> [SHORT EXERCISE]
Show all lines holding the string "scene".

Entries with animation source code
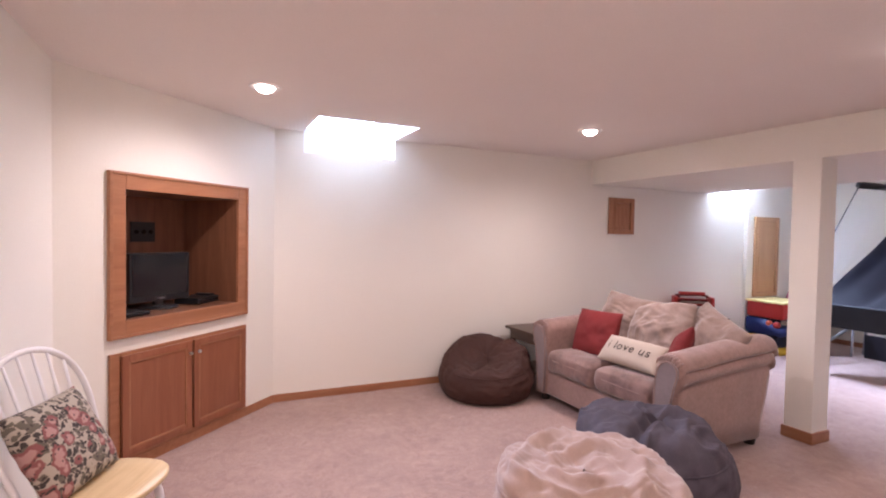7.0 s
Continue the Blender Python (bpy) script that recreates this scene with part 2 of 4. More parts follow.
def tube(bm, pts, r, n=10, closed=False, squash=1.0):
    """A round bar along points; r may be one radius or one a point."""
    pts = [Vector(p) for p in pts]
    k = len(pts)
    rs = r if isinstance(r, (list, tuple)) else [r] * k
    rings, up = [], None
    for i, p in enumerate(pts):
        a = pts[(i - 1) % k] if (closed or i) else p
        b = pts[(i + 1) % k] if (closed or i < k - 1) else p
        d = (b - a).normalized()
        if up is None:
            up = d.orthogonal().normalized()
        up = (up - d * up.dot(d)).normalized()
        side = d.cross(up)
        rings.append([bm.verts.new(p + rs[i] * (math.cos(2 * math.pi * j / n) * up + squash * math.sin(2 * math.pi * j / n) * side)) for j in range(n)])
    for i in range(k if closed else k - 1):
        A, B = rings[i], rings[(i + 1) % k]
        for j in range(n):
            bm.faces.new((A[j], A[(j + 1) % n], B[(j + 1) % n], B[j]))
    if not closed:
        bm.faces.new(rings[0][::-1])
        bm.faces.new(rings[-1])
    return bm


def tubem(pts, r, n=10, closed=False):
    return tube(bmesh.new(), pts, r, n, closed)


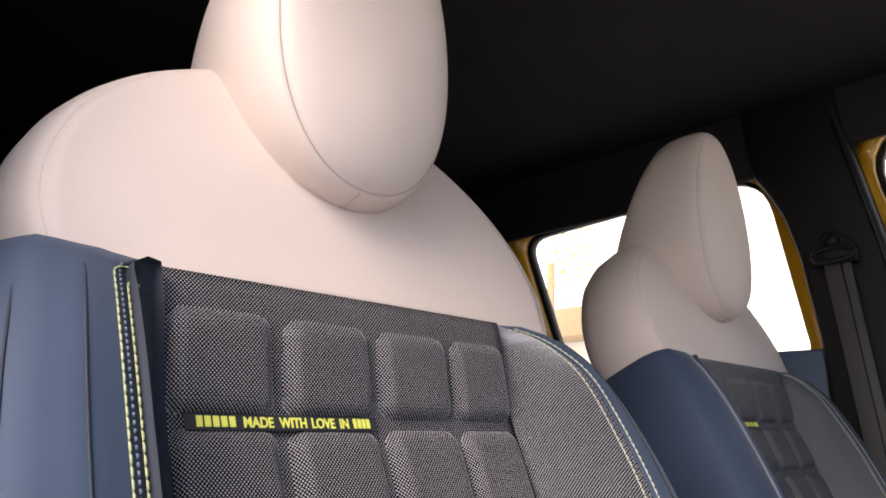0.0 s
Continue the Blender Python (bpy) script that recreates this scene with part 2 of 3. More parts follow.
...
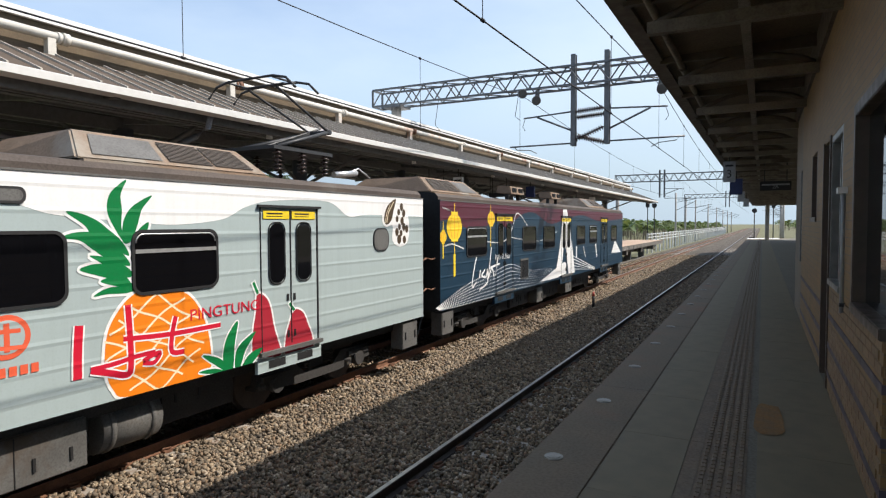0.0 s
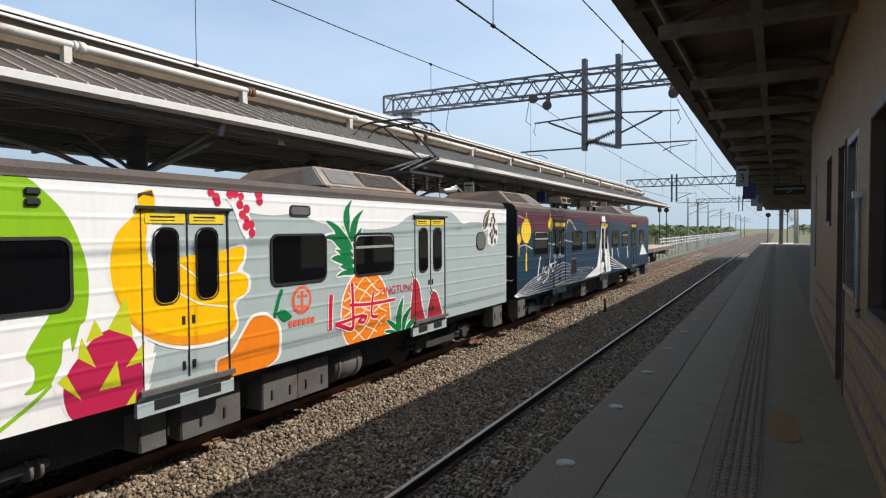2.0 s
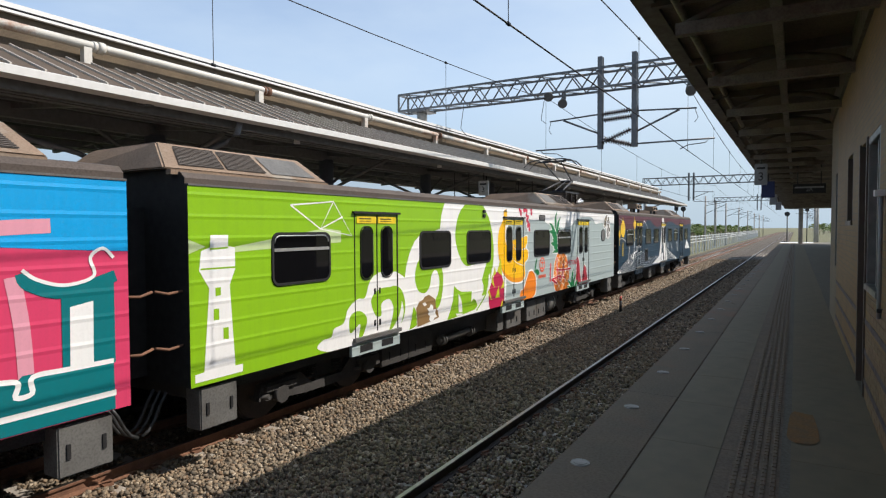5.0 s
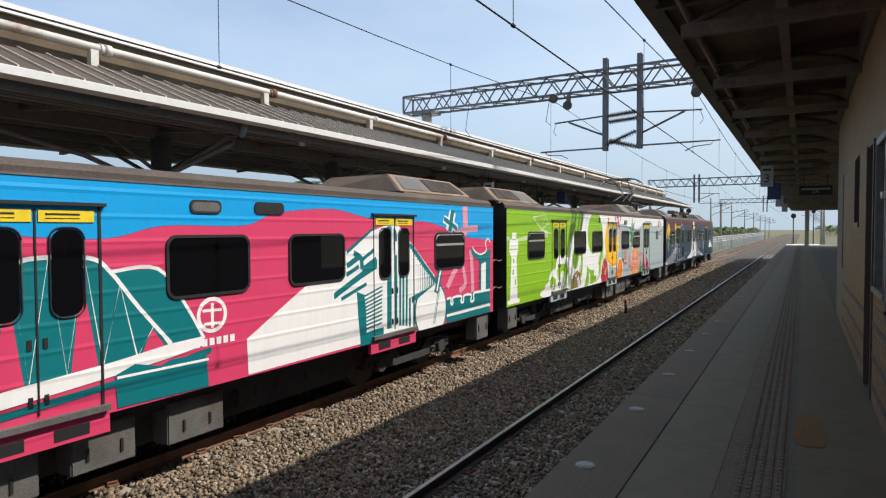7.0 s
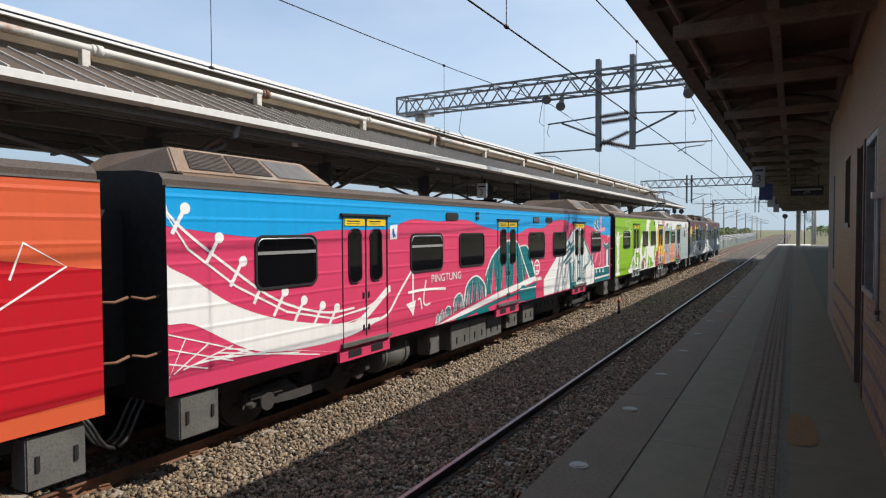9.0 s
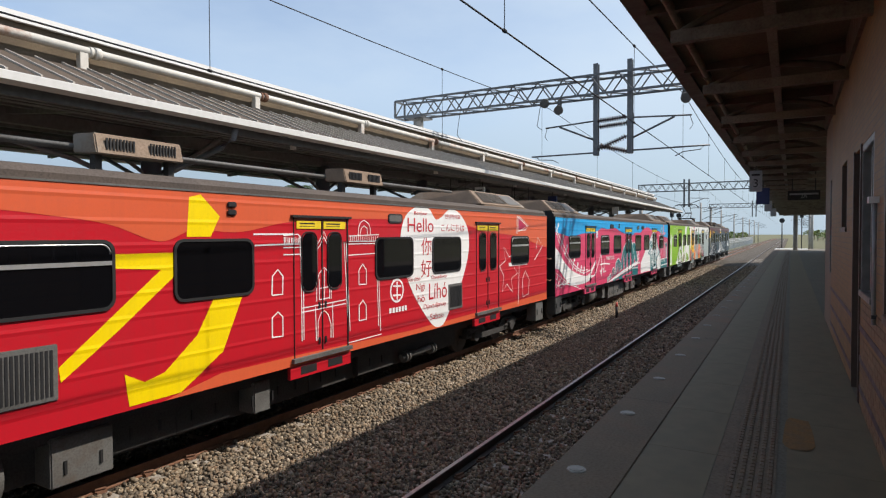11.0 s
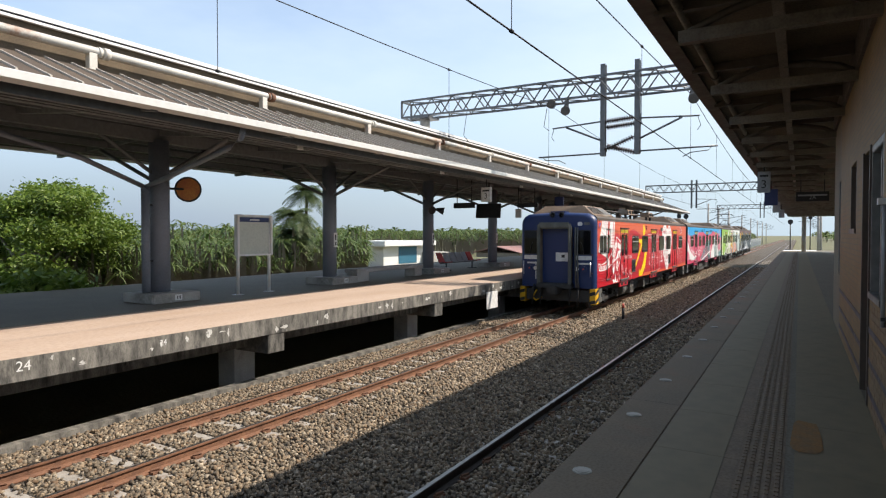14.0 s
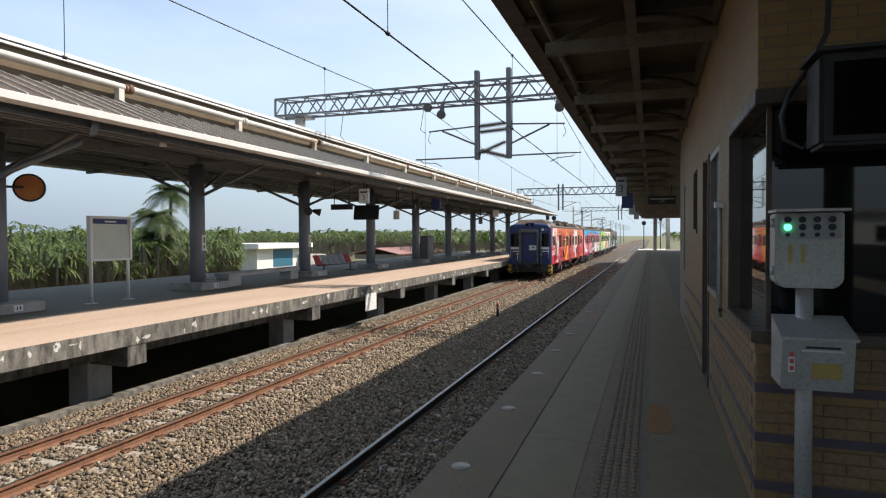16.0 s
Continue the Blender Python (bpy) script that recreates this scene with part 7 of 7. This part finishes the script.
==
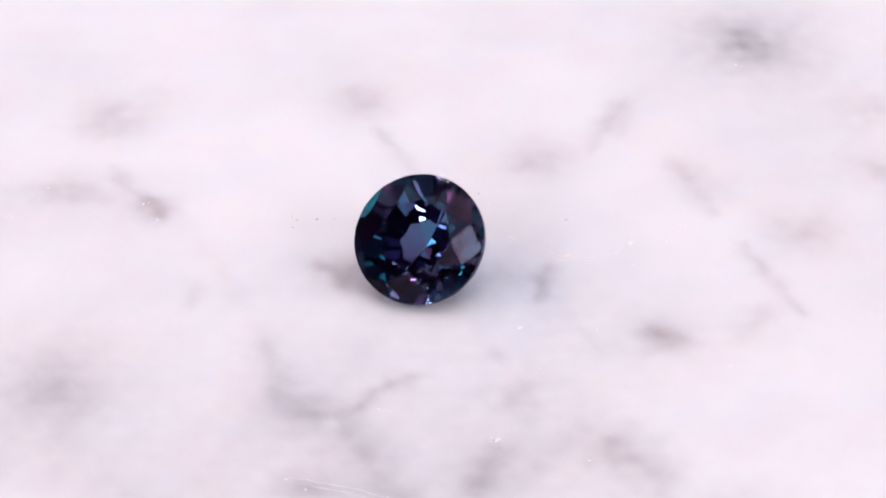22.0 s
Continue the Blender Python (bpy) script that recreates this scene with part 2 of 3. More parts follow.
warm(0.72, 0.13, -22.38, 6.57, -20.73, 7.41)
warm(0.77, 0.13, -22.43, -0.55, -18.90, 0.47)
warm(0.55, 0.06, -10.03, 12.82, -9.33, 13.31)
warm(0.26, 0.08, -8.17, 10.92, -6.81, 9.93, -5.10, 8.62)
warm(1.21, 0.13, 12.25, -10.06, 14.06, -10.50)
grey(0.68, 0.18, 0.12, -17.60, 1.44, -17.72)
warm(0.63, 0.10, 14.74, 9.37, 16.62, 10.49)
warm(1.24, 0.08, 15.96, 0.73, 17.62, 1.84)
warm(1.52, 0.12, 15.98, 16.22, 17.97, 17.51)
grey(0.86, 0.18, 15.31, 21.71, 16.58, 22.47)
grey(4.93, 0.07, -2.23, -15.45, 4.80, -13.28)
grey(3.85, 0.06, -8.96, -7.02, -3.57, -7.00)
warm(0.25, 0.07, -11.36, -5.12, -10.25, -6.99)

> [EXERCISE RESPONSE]
Continue the Blender Python (bpy) script that recreates this scene with part 2 of 4. More parts follow.
Continue the Blender Python (bpy) script that recreates this scene with part 2 of 3. More parts follow.
Continue the Blender Python (bpy) script that recreates this scene with part 7 of 7. This part finishes the script.
Continue the Blender Python (bpy) script that recreates this scene with part 2 of 3. More parts follow.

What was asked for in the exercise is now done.